When in doubt, always request a pattern-height-to-angle reference chart from your supplier—or better yet, test in your own setup.
Q4: Why is hot vulcanized splicing for chevron belts more expensive than for flat belts?
Because there’s more to it than just bonding two ends together. A good hot splice on a chevron conveyor belt must do three things at once:
1.Ensure proper rubber-to-rubber bonding across the internal plies
2.Maintain pattern continuity, so that the raised profile aligns seamlessly
3.Avoid creating hard spots or misaligned ridges, which can impact tracking or wear
This requires custom molds, controlled pressure and heat timing, and more labor-intensive prep. It’s not something a basic vulcanizing team can do correctly without experience.
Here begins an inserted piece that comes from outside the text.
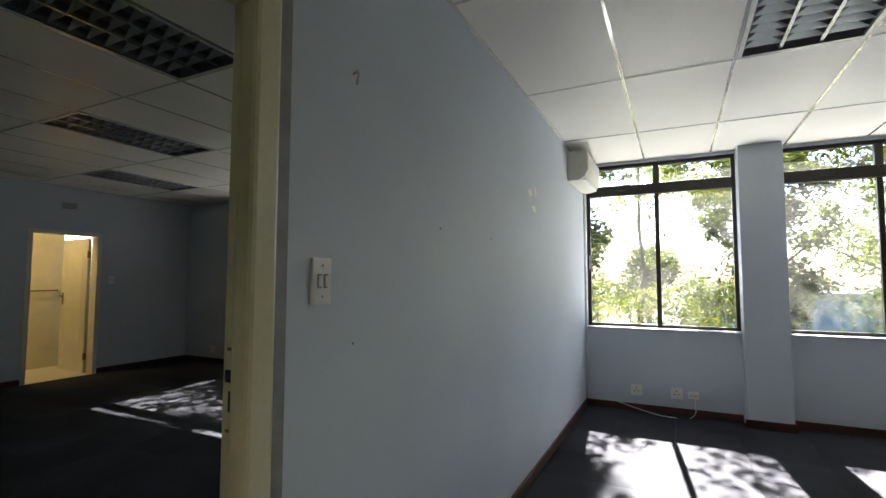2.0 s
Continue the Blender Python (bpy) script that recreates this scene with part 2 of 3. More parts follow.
def mesh_of(name, bm, mat, smooth=False):
    me = bpy.data.meshes.new(name)
    bm.normal_update()
    bm.to_mesh(me)
    bm.free()
    if mat:
        me.materials.append(mat)
    if smooth:
        for p in me.polygons:
            p.use_smooth = True
    return me


def part(name, bm, mat, parent, label="", smooth=False):
    ob = new(name, mesh_of(name, bm, mat, smooth))
    if parent is not None:
        ob.parent = parent
    if label:
        ob["label"] = label
    return ob


def struct(name, bm, mat, label="", category=""):
    return tagged(part(name, bm, mat, None), label, category, kind="structure")


def thing(name, label, category, loc=(0, 0, 0), rz=0.0, group="", kind=""):
    ob = new(name)
    ob.empty_display_size = 0.1
    ob.matrix_basis = pose(*loc, 0, 0, rz)
    return tagged(ob, label, category, group, kind)


# ---- sizes ----
EX = 5.595          # east wall, room side
YP0, YP1 = 6.555, 6.635   # partition, both faces
YA = 13.99          # far wall of the first room
ZC = 2.632          # ceiling
TOP = 3.0
WT = -0.25          # outer face of the window wall
SILL, HEAD = 0.85, 2.615
GX = (0.0, 1.02, 2.24, 3.46, 4.68, EX)
GYB = (0.0, *[round(0.439 + 0.61 * k, 3) for k in range(10)], YP0)
GYA = (YP1, *[round(7.274 + 0.61 * k, 3) for k in range(11)], YA)
WINDOWS = (("window_1", 1.705, 4.72, 4, "B"), ("window_2", 5.09, 6.50, 2, "B"),
           ("window_3", 6.66, 8.10, 2, "A"), ("window_4", 8.46, 11.44, 4, "A"), ("window_5", 11.83, YA, 3, "A"))

# ---- floor and ceiling slabs, walls ----
bm = bx(WT, EX + 0.155, -0.15, 17.2, -0.25, -0.008)
struct("floor", bm, M_CONC, "concrete floor slab under charcoal carpet tiles", "floor")
struct("roof_slab", bx(WT - 0.05, 8.2, -2.2, 17.35, TOP, TOP + 0.2), M_CONC, "concrete slab above the suspended ceiling", "ceiling")

bm = bmesh.new()
cuts = [(-2.2, 1.705)] + [(WINDOWS[i][2], WINDOWS[i + 1][1]) for i in range(4)] + [(YA, 17.2)]
for a, b in cuts:
    box(bm, WT, 0, a, b, -0.6, TOP)
for _, a, b, n, r in WINDOWS:
    box(bm, WT, 0, a, b, -0.6, SILL)
    box(bm, WT, 0, a, b, HEAD, TOP)
struct("wall_west", bm, M_WALL, "pale blue-grey painted wall under the windows", "wall")
for a, b in ((1.335, 1.688), (4.712, 5.086), (8.10, 8.46), (11.41, 11.832)):
    struct("pillar", bx(0.0, 0.15, a, b, 0, ZC + 0.05, 0.006), M_WALL, "pale blue-grey painted square pillar between windows", "pillar")
    if a < 2:
        continue
    bm = bmesh.new()
    box(bm, 0.15, 0.168, a - 0.015, b + 0.015, 0, 0.075, 0.004)
    box(bm, 0.0, 0.15, b, b + 0.015, 0, 0.075, 0.004)
    struct("baseboard", bm, M_SKIRT, "dark red-brown wooden skirting round a pillar", "skirting")

bm = bmesh.new()
DX0, DX1 = 1.429, 2.230     # washroom door opening
box(bm, 0, DX0, -0.15, 0, 0, TOP)
box(bm, DX1, EX, -0.15, 0, 0, TOP)
box(bm, DX0, DX1, -0.15, 0, 1.985, TOP)
struct("wall_south", bm, M_WALL, "blue-grey painted end wall with a washroom door", "wall")

IY0, IY1, IZ0, IZ1 = 3.312, 4.185, 1.066, 2.158
AY0, AY1 = 7.10, 8.41       # entrance doorway of the first room
bm = bmesh.new()
T = EX + 0.155
box(bm, EX, T, -0.15, IY0, 0, TOP)
box(bm, EX, T, IY1, AY0, 0, TOP)
box(bm, EX, T, IY0, IY1, 0, IZ0)
box(bm, EX, T, IY0, IY1, IZ1, TOP)
box(bm, EX, T, AY1, 17.2, 0, TOP)
box(bm, EX, T, AY0, AY1, 2.06, TOP)
struct("wall_east", bm, M_WALL, "blue-grey painted corridor wall with a recessed internal window", "wall")

JX0, JX1 = 4.592, 5.392       # doorway through the partition
bm = bmesh.new()
box(bm, 0, JX0 - 0.05, YP0, YP1, 0, TOP)
box(bm, JX1 + 0.05, EX, YP0, YP1, 0, TOP)
box(bm, JX0 - 0.05, JX1 + 0.05, YP0, YP1, 2.08, TOP)
struct("wall_partition", bm, M_WALL, "blue-grey painted partition between two offices", "wall")

AXE = 4.40
bm = bmesh.new()
box(bm, 0, AXE, YA, YA + 0.15, 0, TOP)
struct("wall_north", bm, M_WALL, "plain blue-grey painted end wall with slivers of sun", "wall")
bm = bmesh.new()
box(bm, WT, T, 17.2, 17.35, 0, TOP)
struct("wall_far_north", bm, M_WALL, "plain painted wall of an unlit space", "wall")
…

Q5: What’s the longest chevron conveyor belt system in operation?
While long-distance conveying is more commonly done with flat belts, there are chevron systems used in modular incline segments within large installations. Some quarry and aggregate facilities in Southeast Asia and Africa use chevron belts in multi-stage incline systems that span over 300 meters in length—though not as a single continuous belt.
These systems use chevron belts where incline matters, then transition to flat belts for horizontal runs. It’s not about one belt doing everything—it’s about each section doing its job well.